7. Limitations, Open Problems, and Future Directions
Despite strong empirical and theoretical support, current approaches face several open challenges:
- Many frameworks require a priori knowledge of environment or agent periods for successful periodic encoding (Emami et al., 2023).
- Extension to partially observed, adversarial, or mixed-motivation multi-agent settings requires new theory and architectures.
- Fine-grained manipulation of time is not always readily interpretable or safe; metric selection (e.g., for "stability" in robotics) remains application-specific and may limit generalization (Jia et al., 10 Nov 2025).

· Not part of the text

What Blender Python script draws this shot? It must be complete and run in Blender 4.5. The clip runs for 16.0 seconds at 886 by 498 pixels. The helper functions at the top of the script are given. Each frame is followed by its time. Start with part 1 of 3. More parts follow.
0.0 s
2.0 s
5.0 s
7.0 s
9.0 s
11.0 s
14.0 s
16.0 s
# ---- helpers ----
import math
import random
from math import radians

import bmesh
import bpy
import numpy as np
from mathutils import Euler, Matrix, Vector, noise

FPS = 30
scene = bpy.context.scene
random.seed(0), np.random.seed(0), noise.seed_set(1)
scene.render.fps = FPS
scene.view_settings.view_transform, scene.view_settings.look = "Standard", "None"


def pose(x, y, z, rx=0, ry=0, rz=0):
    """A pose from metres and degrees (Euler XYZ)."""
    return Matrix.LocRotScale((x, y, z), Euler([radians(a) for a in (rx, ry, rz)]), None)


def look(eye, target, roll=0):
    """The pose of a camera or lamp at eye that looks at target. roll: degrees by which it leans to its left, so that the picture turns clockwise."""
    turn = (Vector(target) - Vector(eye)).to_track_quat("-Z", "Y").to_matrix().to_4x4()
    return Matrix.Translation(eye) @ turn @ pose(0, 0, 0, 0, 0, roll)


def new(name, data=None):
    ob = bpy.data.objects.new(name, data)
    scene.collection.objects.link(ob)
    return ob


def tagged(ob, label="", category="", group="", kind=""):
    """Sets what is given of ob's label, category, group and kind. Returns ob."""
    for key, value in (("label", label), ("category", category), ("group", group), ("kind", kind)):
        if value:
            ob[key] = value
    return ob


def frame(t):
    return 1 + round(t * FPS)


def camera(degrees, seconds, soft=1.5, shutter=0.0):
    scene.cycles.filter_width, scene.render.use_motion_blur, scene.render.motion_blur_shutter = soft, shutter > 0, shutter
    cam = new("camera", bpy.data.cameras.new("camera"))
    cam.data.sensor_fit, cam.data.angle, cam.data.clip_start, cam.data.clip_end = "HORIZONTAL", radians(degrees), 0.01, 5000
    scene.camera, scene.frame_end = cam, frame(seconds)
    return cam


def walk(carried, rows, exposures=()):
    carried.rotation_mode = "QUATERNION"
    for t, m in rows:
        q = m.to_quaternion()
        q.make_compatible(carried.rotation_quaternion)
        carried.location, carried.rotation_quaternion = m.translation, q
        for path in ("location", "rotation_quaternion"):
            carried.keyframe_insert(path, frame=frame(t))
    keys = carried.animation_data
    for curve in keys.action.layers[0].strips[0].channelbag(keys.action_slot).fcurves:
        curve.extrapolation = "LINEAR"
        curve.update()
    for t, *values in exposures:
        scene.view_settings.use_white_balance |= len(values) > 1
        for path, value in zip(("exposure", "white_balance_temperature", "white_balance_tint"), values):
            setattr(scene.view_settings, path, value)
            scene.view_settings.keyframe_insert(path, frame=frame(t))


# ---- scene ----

- For apprenticeship learning under evolving rewards, adaptive window sizing and extension to continuous actions are unsolved (Yang et al., 2023).
- End-to-end optimization of timing parameters (delays, skips, holds) with minimal task-dependent tuning and automated period/phase discovery is an active area.
- Real-world deployment requires careful management of estimator variance, catastrophic forgetting, and dynamic scheduling of time-conditioning (Liotet et al., 2021).
Time-aware policy learning thus spans a rapidly evolving set of methodologies, incorporating temporal state, action, optimization schedule, and modeling assumptions to meet the demands of temporally complex, non-stationary, and safety-critical reinforcement learning tasks. Recent advances highlight the central role of temporal reasoning in achieving robustness, efficiency, and adaptability in real-world autonomous systems.